[Scripts that build animated scenes]
——————————

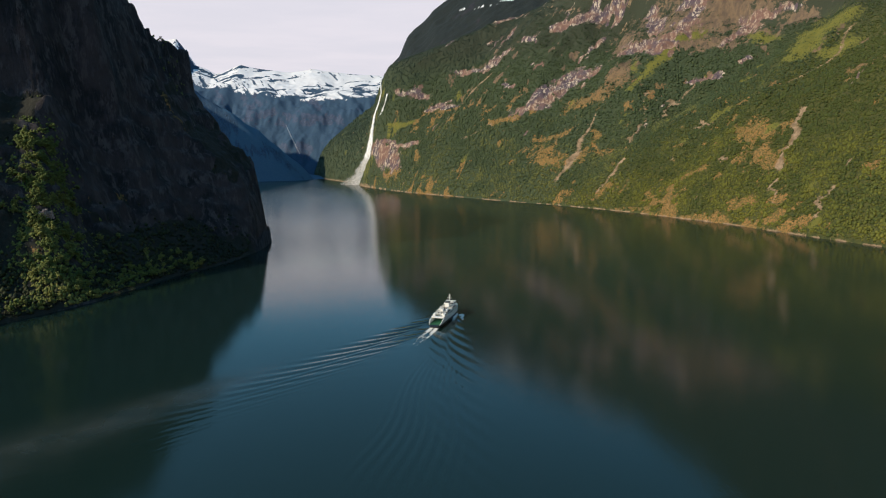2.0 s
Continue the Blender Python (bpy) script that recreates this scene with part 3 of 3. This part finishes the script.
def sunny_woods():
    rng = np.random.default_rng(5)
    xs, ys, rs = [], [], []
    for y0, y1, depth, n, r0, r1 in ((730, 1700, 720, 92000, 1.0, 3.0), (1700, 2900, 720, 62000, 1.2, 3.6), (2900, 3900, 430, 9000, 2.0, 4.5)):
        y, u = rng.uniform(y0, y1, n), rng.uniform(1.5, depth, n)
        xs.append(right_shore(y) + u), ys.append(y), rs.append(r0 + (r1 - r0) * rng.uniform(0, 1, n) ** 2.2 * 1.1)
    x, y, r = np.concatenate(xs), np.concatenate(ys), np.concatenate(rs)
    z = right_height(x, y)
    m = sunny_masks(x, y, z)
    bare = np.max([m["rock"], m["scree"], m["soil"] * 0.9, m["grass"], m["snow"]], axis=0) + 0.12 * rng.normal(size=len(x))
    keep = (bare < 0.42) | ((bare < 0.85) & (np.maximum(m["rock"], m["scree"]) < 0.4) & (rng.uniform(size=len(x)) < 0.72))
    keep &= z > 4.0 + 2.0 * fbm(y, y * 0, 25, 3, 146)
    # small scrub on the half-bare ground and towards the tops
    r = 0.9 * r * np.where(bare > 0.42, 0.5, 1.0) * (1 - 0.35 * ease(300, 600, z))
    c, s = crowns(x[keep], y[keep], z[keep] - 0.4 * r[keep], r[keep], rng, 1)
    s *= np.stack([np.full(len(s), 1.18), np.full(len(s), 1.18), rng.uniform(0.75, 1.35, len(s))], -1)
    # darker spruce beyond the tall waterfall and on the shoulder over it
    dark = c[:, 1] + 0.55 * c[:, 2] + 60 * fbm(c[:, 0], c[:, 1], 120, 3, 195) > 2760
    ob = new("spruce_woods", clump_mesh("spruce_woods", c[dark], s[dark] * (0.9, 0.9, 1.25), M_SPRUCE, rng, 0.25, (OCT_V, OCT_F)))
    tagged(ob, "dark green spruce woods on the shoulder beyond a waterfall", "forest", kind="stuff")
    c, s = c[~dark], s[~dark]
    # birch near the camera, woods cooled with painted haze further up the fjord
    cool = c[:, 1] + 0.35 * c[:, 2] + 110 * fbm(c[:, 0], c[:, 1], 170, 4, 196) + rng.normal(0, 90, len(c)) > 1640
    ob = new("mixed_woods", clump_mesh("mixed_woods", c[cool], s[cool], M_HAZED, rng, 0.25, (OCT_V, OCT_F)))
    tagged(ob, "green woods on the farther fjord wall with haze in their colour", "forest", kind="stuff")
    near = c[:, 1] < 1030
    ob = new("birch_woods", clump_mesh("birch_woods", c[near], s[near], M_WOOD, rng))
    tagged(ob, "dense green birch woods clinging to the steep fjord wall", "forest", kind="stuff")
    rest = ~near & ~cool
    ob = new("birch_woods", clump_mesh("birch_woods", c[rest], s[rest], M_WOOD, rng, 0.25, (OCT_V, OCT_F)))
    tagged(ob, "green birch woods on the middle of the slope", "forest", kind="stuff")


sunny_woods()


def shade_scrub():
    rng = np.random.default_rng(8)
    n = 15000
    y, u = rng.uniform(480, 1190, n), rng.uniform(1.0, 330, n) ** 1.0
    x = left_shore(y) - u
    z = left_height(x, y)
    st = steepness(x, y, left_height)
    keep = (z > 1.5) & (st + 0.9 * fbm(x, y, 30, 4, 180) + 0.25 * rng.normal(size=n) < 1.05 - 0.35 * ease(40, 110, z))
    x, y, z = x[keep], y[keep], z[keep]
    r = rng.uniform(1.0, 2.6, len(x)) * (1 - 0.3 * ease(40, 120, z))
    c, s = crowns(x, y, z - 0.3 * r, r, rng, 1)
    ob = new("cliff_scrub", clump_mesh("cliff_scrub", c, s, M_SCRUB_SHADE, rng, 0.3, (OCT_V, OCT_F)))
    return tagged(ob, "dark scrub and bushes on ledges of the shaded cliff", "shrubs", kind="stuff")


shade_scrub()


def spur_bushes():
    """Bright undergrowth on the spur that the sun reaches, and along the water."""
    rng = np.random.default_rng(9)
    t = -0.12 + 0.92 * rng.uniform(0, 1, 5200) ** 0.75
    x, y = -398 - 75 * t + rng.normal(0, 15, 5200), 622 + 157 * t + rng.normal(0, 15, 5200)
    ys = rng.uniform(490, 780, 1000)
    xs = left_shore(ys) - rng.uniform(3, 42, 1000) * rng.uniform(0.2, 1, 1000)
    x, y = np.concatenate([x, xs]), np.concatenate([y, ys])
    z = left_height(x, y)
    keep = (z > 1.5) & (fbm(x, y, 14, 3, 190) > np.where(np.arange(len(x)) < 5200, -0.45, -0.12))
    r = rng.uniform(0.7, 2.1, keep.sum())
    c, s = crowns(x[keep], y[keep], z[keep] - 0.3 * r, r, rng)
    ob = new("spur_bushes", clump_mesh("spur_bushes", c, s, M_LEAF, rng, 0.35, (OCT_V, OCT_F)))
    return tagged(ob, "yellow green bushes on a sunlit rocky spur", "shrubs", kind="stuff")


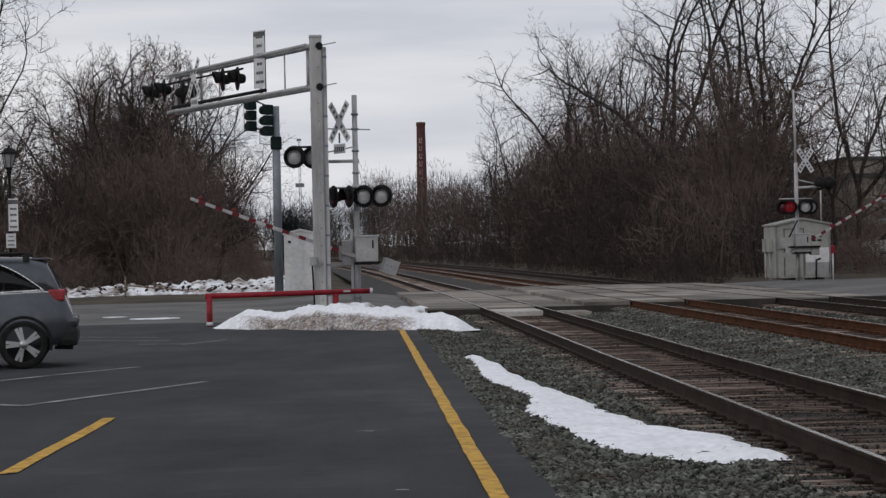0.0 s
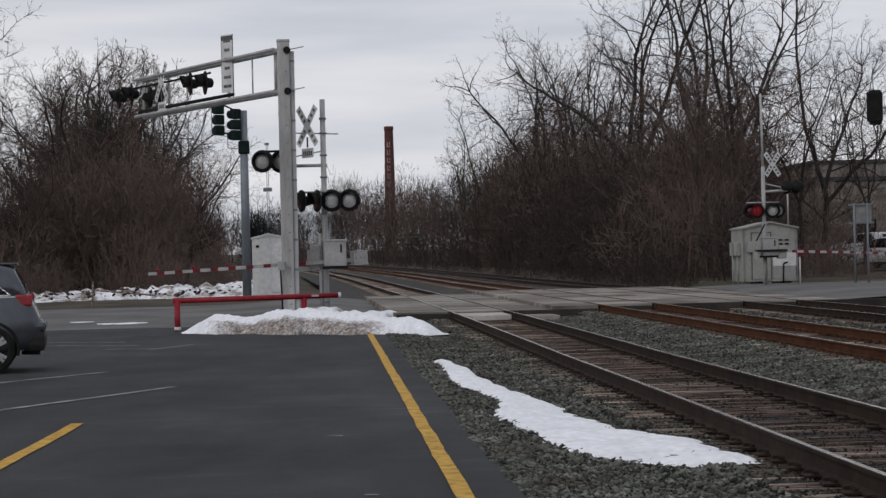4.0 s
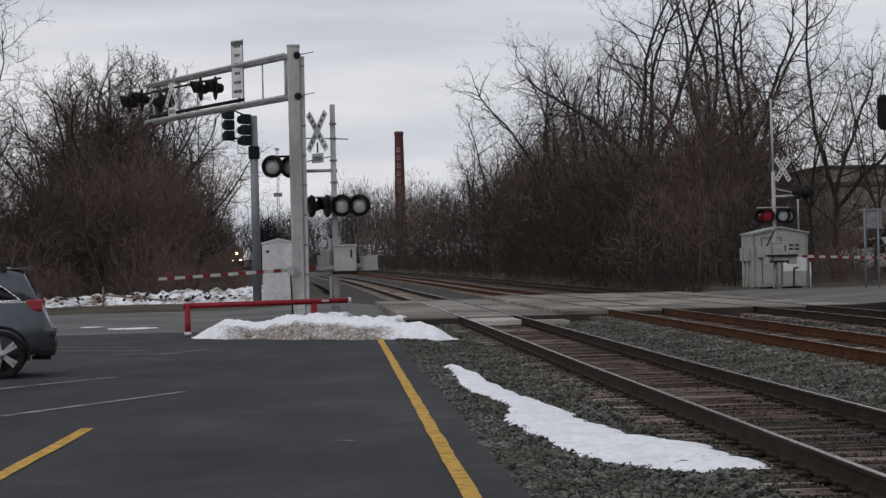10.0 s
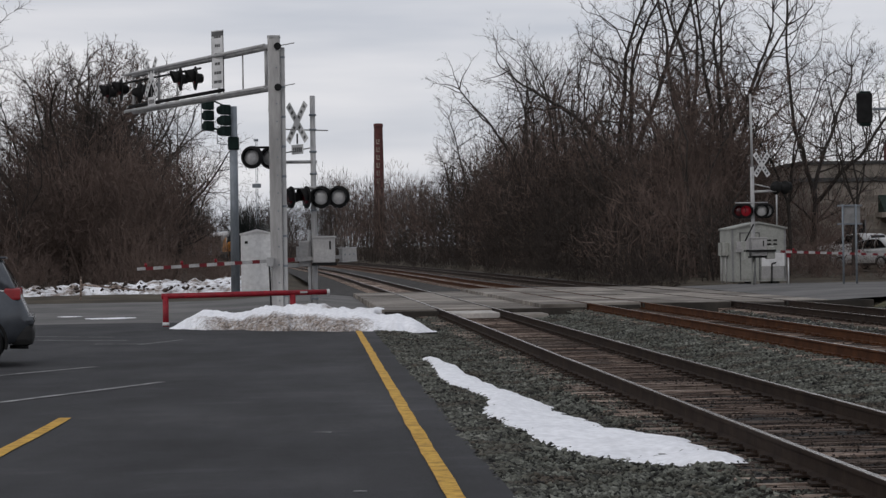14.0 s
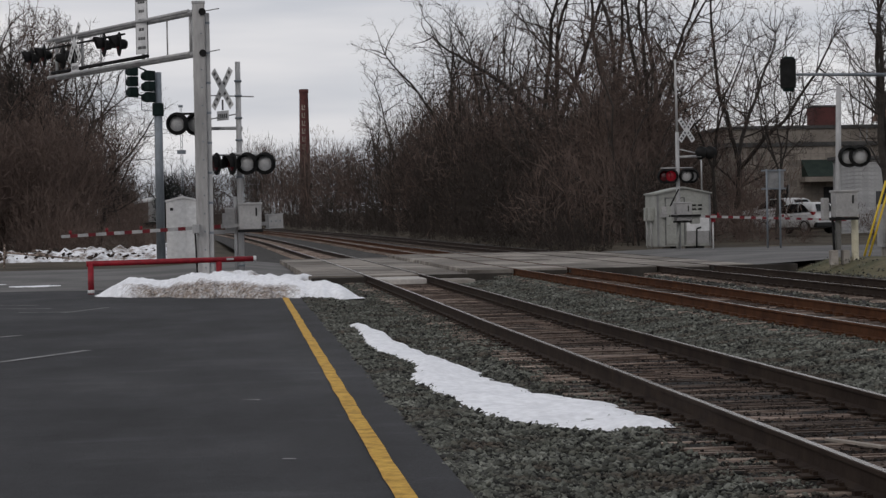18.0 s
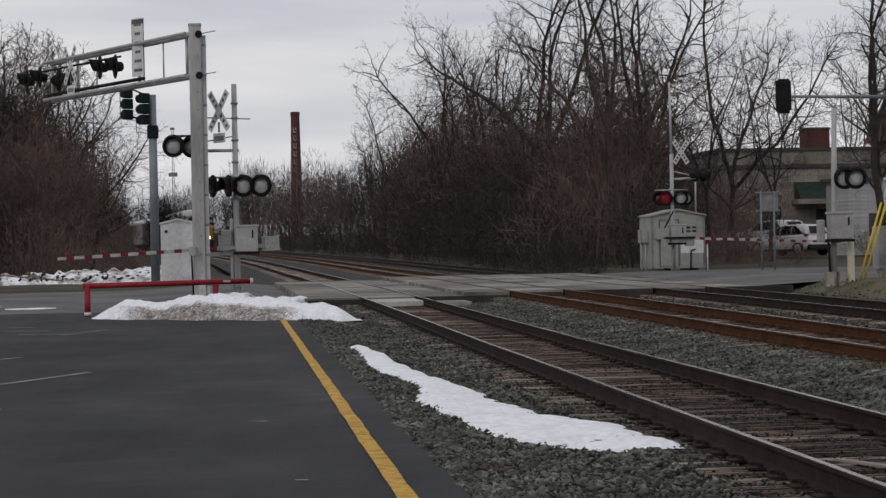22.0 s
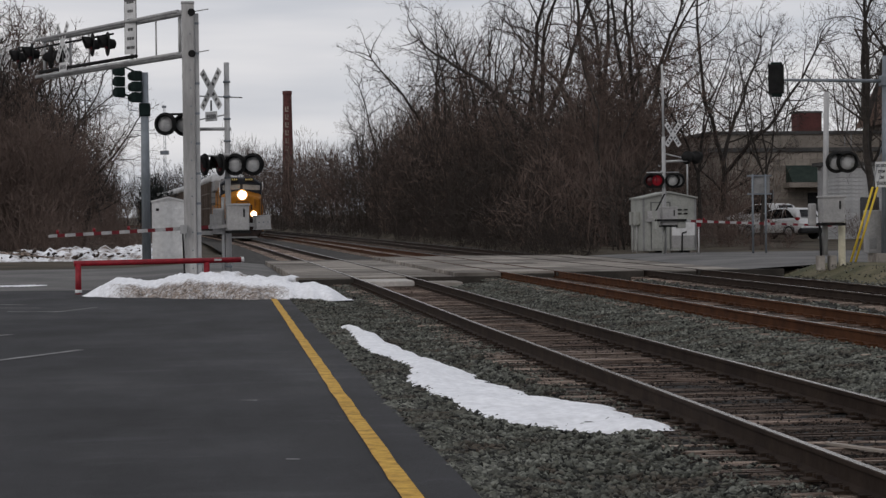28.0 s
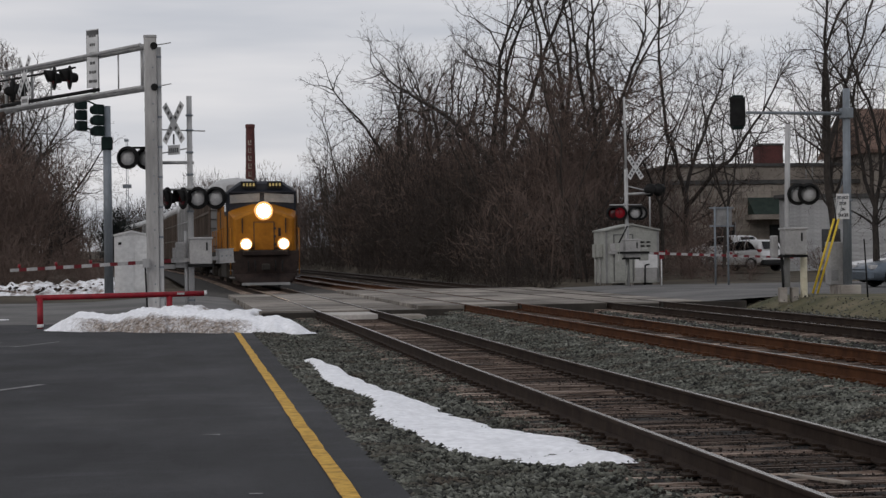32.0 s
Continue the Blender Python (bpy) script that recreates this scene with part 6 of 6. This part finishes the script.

——————————

◆ What to produce
Every line of the material is to be quoted exactly, with no pictures carried over.

◆ The response
2.0 s
Continue the Blender Python (bpy) script that recreates this scene with part 3 of 3. This part finishes the script.
def sunny_woods():
    rng = np.random.default_rng(5)
    xs, ys, rs = [], [], []
    for y0, y1, depth, n, r0, r1 in ((730, 1700, 720, 92000, 1.0, 3.0), (1700, 2900, 720, 62000, 1.2, 3.6), (2900, 3900, 430, 9000, 2.0, 4.5)):
        y, u = rng.uniform(y0, y1, n), rng.uniform(1.5, depth, n)
        xs.append(right_shore(y) + u), ys.append(y), rs.append(r0 + (r1 - r0) * rng.uniform(0, 1, n) ** 2.2 * 1.1)
    x, y, r = np.concatenate(xs), np.concatenate(ys), np.concatenate(rs)
    z = right_height(x, y)
    m = sunny_masks(x, y, z)
    bare = np.max([m["rock"], m["scree"], m["soil"] * 0.9, m["grass"], m["snow"]], axis=0) + 0.12 * rng.normal(size=len(x))
    keep = (bare < 0.42) | ((bare < 0.85) & (np.maximum(m["rock"], m["scree"]) < 0.4) & (rng.uniform(size=len(x)) < 0.72))
    keep &= z > 4.0 + 2.0 * fbm(y, y * 0, 25, 3, 146)
    # small scrub on the half-bare ground and towards the tops
    r = 0.9 * r * np.where(bare > 0.42, 0.5, 1.0) * (1 - 0.35 * ease(300, 600, z))
    c, s = crowns(x[keep], y[keep], z[keep] - 0.4 * r[keep], r[keep], rng, 1)
    s *= np.stack([np.full(len(s), 1.18), np.full(len(s), 1.18), rng.uniform(0.75, 1.35, len(s))], -1)
    # darker spruce beyond the tall waterfall and on the shoulder over it
    dark = c[:, 1] + 0.55 * c[:, 2] + 60 * fbm(c[:, 0], c[:, 1], 120, 3, 195) > 2760
    ob = new("spruce_woods", clump_mesh("spruce_woods", c[dark], s[dark] * (0.9, 0.9, 1.25), M_SPRUCE, rng, 0.25, (OCT_V, OCT_F)))
    tagged(ob, "dark green spruce woods on the shoulder beyond a waterfall", "forest", kind="stuff")
    c, s = c[~dark], s[~dark]
    # birch near the camera, woods cooled with painted haze further up the fjord
    cool = c[:, 1] + 0.35 * c[:, 2] + 110 * fbm(c[:, 0], c[:, 1], 170, 4, 196) + rng.normal(0, 90, len(c)) > 1640
    ob = new("mixed_woods", clump_mesh("mixed_woods", c[cool], s[cool], M_HAZED, rng, 0.25, (OCT_V, OCT_F)))
    tagged(ob, "green woods on the farther fjord wall with haze in their colour", "forest", kind="stuff")
    near = c[:, 1] < 1030
    ob = new("birch_woods", clump_mesh("birch_woods", c[near], s[near], M_WOOD, rng))
    tagged(ob, "dense green birch woods clinging to the steep fjord wall", "forest", kind="stuff")
    rest = ~near & ~cool
    ob = new("birch_woods", clump_mesh("birch_woods", c[rest], s[rest], M_WOOD, rng, 0.25, (OCT_V, OCT_F)))
    tagged(ob, "green birch woods on the middle of the slope", "forest", kind="stuff")


sunny_woods()


def shade_scrub():
    rng = np.random.default_rng(8)
    n = 15000
    y, u = rng.uniform(480, 1190, n), rng.uniform(1.0, 330, n) ** 1.0
    x = left_shore(y) - u
    z = left_height(x, y)
    st = steepness(x, y, left_height)
    keep = (z > 1.5) & (st + 0.9 * fbm(x, y, 30, 4, 180) + 0.25 * rng.normal(size=n) < 1.05 - 0.35 * ease(40, 110, z))
    x, y, z = x[keep], y[keep], z[keep]
    r = rng.uniform(1.0, 2.6, len(x)) * (1 - 0.3 * ease(40, 120, z))
    c, s = crowns(x, y, z - 0.3 * r, r, rng, 1)
    ob = new("cliff_scrub", clump_mesh("cliff_scrub", c, s, M_SCRUB_SHADE, rng, 0.3, (OCT_V, OCT_F)))
    return tagged(ob, "dark scrub and bushes on ledges of the shaded cliff", "shrubs", kind="stuff")


shade_scrub()


def spur_bushes():
    """Bright undergrowth on the spur that the sun reaches, and along the water."""
    rng = np.random.default_rng(9)
    t = -0.12 + 0.92 * rng.uniform(0, 1, 5200) ** 0.75
    x, y = -398 - 75 * t + rng.normal(0, 15, 5200), 622 + 157 * t + rng.normal(0, 15, 5200)
    ys = rng.uniform(490, 780, 1000)
    xs = left_shore(ys) - rng.uniform(3, 42, 1000) * rng.uniform(0.2, 1, 1000)
    x, y = np.concatenate([x, xs]), np.concatenate([y, ys])
    z = left_height(x, y)
    keep = (z > 1.5) & (fbm(x, y, 14, 3, 190) > np.where(np.arange(len(x)) < 5200, -0.45, -0.12))
    r = rng.uniform(0.7, 2.1, keep.sum())
    c, s = crowns(x[keep], y[keep], z[keep] - 0.3 * r, r, rng)
    ob = new("spur_bushes", clump_mesh("spur_bushes", c, s, M_LEAF, rng, 0.35, (OCT_V, OCT_F)))
    return tagged(ob, "yellow green bushes on a sunlit rocky spur", "shrubs", kind="stuff")


0.0 s
4.0 s
10.0 s
14.0 s
18.0 s
22.0 s
28.0 s
32.0 s
Continue the Blender Python (bpy) script that recreates this scene with part 6 of 6. This part finishes the script.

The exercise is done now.